Images for this massive mosaic were collected over four years by NASA's Lunar Reconnaissance Orbiter. What you see in the image above, and in a pannable, zoomable image here, is an area of the moon about the size of Texas and Alaska combined. At the center is the moon's north pole.
Moving around the moon, you can explore the appropriately named Wrinkle Ridge, which marks the boundary between Mare Frigoris and the lunar highlands; spot crisp, brand-new craters; and even see where a moon rock rolled down the central peak of Hayn crater, leaving a trail in the powdery moon dust.
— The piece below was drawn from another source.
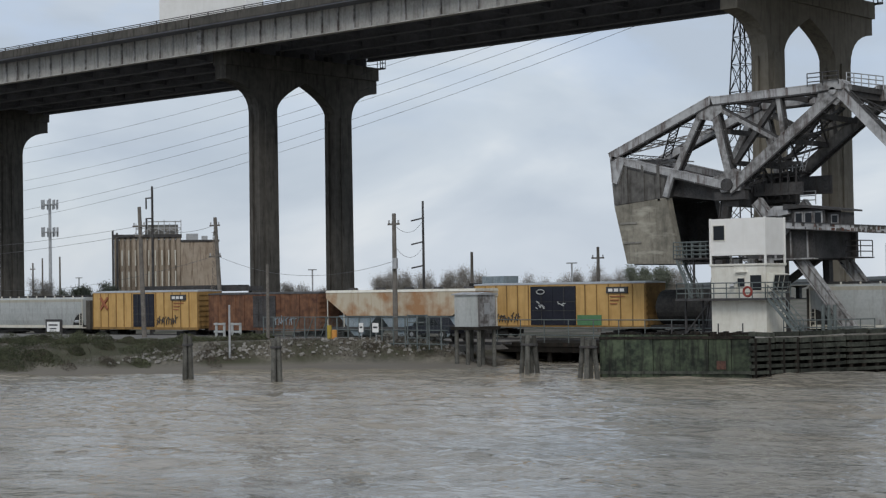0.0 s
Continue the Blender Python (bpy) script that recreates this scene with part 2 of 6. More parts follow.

The lunar orbiter was launched in 2009 with the express purpose of mapping the lunar surface. Its primary goal was to create an atlas of the moon's features and resources to help determine where future missions should land, and perhaps even where a lunar outpost might be built.
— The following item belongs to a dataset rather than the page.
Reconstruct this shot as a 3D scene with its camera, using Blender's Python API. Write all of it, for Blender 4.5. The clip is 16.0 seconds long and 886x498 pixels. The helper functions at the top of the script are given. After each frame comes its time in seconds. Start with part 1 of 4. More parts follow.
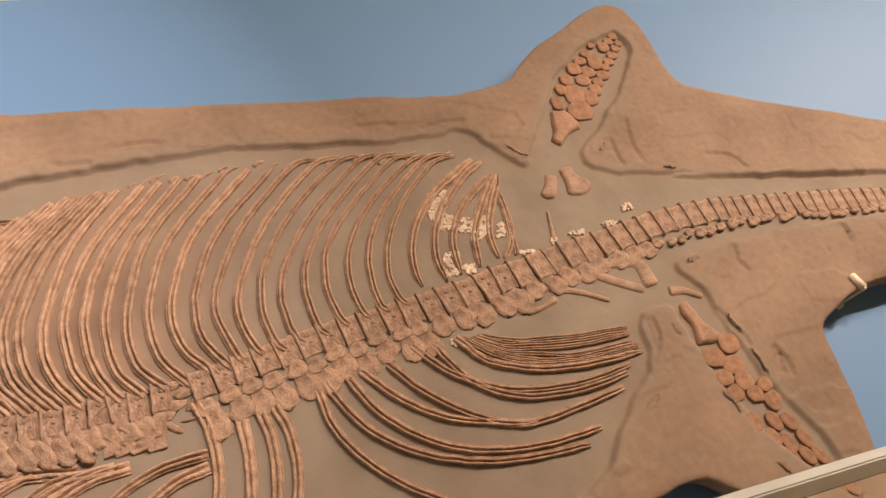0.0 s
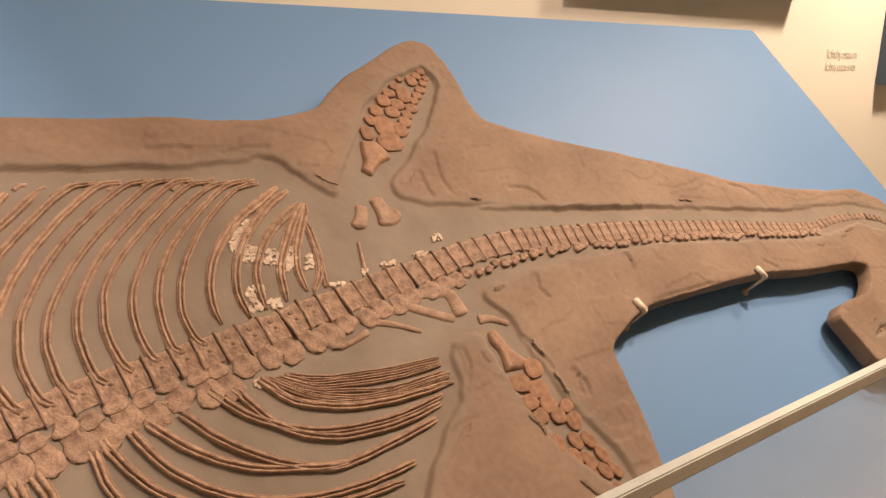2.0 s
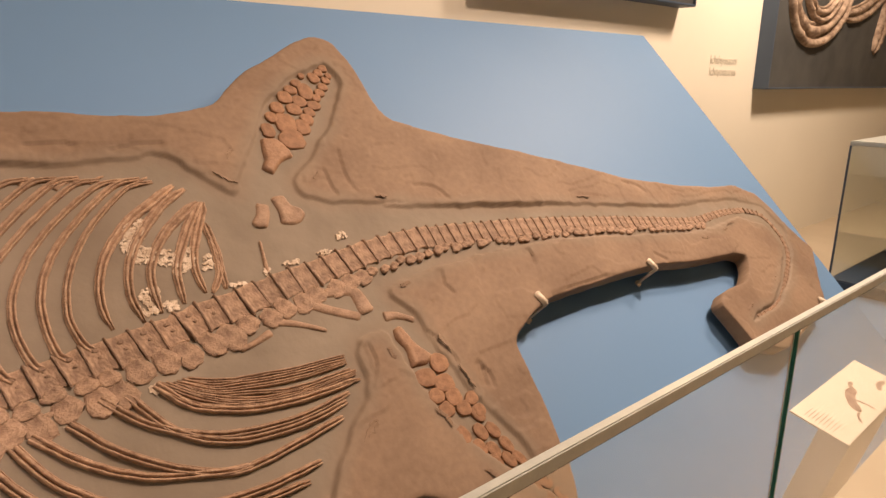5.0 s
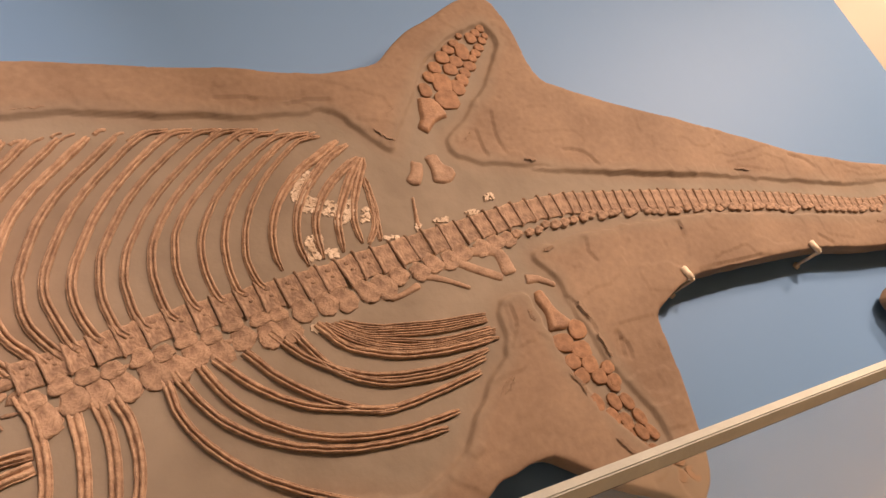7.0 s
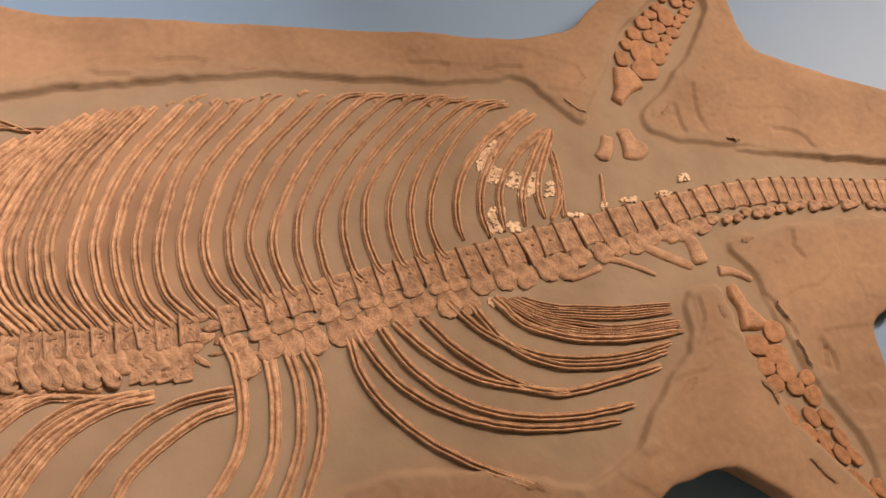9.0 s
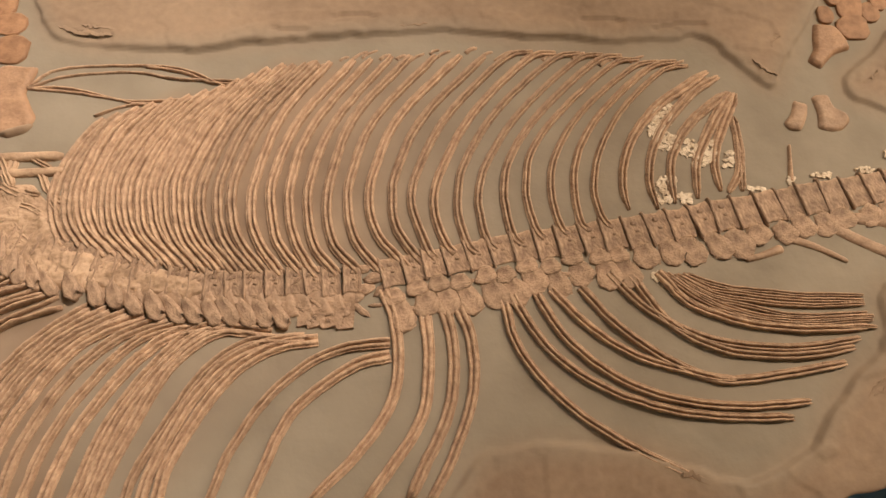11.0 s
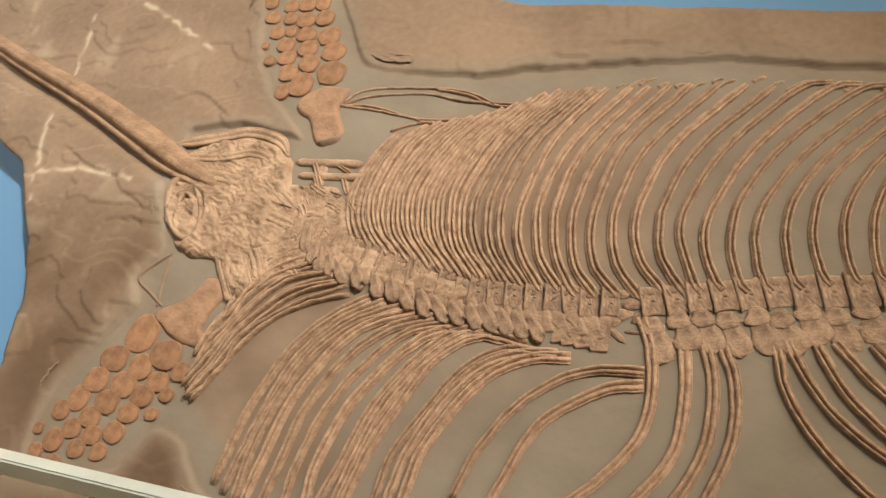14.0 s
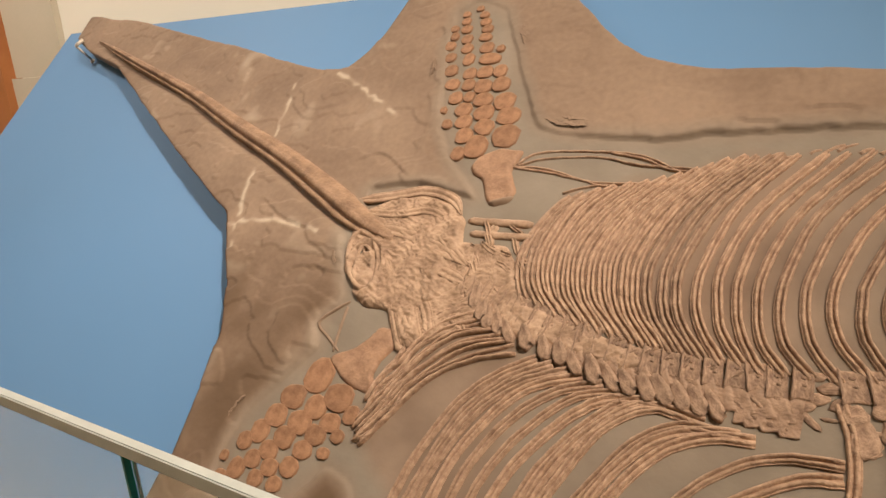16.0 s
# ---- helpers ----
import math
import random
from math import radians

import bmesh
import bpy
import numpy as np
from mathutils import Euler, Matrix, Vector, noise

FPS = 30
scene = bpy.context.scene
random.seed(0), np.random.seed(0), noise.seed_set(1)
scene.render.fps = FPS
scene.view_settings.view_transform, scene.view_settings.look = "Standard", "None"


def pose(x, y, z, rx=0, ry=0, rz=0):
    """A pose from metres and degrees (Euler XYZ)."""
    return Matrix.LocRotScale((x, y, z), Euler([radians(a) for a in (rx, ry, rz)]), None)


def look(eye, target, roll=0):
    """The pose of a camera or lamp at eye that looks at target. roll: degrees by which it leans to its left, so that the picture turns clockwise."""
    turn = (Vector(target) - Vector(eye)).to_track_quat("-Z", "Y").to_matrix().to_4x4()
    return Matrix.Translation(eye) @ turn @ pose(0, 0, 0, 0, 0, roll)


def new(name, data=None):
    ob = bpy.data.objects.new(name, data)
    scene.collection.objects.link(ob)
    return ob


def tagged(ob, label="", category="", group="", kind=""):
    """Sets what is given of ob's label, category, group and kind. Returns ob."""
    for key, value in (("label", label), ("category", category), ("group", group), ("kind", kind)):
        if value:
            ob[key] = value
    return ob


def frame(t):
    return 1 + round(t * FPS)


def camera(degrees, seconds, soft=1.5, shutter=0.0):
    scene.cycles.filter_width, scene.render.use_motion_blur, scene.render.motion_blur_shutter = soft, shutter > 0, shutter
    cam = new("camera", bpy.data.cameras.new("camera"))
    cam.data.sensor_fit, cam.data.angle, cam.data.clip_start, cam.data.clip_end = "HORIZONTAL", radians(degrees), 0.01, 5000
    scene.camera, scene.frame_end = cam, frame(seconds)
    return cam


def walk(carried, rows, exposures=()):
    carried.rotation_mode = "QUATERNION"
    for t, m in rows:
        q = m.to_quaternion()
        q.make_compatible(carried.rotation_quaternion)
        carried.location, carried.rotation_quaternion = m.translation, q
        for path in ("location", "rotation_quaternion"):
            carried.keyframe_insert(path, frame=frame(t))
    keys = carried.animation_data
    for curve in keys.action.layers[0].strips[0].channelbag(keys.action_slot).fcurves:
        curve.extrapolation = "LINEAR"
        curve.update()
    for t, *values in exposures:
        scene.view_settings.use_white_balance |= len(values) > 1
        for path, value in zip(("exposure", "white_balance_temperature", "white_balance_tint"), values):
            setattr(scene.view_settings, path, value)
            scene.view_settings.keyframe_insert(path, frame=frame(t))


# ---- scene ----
cam = camera(68.1, 16.0, soft=1.5)
# seconds, eye, Euler turn
PATH = [
    (0, -0.195, -1.402, 1.508, 73.02, 4.15, -18.29),
    (0.5, -0.181, -1.400, 1.499, 74.16, 3.14, -21.92),
    (1, -0.185, -1.385, 1.480, 75.28, 1.94, -26.07),
    (1.5, -0.173, -1.375, 1.478, 75.64, 1.30, -29.57),
    (2, -0.159, -1.360, 1.483, 75.42, 0.49, -33.85),
    (2.5, -0.148, -1.351, 1.479, 75.48, 0.10, -37.76),
    (3, -0.149, -1.348, 1.476, 75.43, -0.21, -40.54),
    (3.5, -0.156, -1.345, 1.473, 75.18, -0.80, -42.16),
    (6, -0.150, -1.404, 1.490, 74.81, 0.09, -39.52),
    (6.5, -0.177, -1.398, 1.485, 73.53, -0.29, -34.53),
    (7, -0.200, -1.381, 1.505, 71.39, -1.19, -29.46),
    (7.5, -0.195, -1.378, 1.507, 70.21, -0.53, -23.80),
    (8, -0.208, -1.362, 1.510, 69.88, -1.18, -20.32),
    (8.5, -0.225, -1.332, 1.515, 69.08, -1.24, -17.70),
    (11, -0.285, -1.273, 1.500, 64.74, 0.18, -2.80),
    (11.5, -0.299, -1.266, 1.499, 64.68, 0.75, 1.30),
    (12, -0.319, -1.270, 1.509, 64.68, 1.82, 4.91),
    (12.5, -0.344, -1.287, 1.502, 65.55, 1.59, 7.38),
    (13, -0.340, -1.296, 1.498, 66.09, 2.20, 10.43),
    (13.5, -0.355, -1.312, 1.492, 66.95, 2.14, 13.62),
    (14, -0.365, -1.318, 1.489, 67.91, 2.11, 17.31),
    (14.5, -0.378, -1.322, 1.496, 69.30, 2.49, 21.54),
    (15, -0.395, -1.335, 1.493, 70.86, 2.31, 24.92),
    (15.5, -0.399, -1.341, 1.493, 72.28, 3.00, 27.73),
    (16, -0.417, -1.353, 1.508, 73.36, 3.49, 30.07),
]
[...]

To that end, the robotic spacecraft was outfitted with seven suites of instruments that allow it to image the lunar surface, probe the radiation environment and look for water and mineral resources. It also searches for geological clues about how the moon formed.
Most of the images that make up this mosaic were taken by two narrow-angle cameras that can record a wide range of lighted and shadowed area. According to a NASA news release, 10,581 of these pictures were stitched together to create the map above. NASA says a complete, crisp printout of the map would require a sheet of paper wider than a football field and almost as long.
But all you need to see it is a computer screen. Technology, and science, are amazing.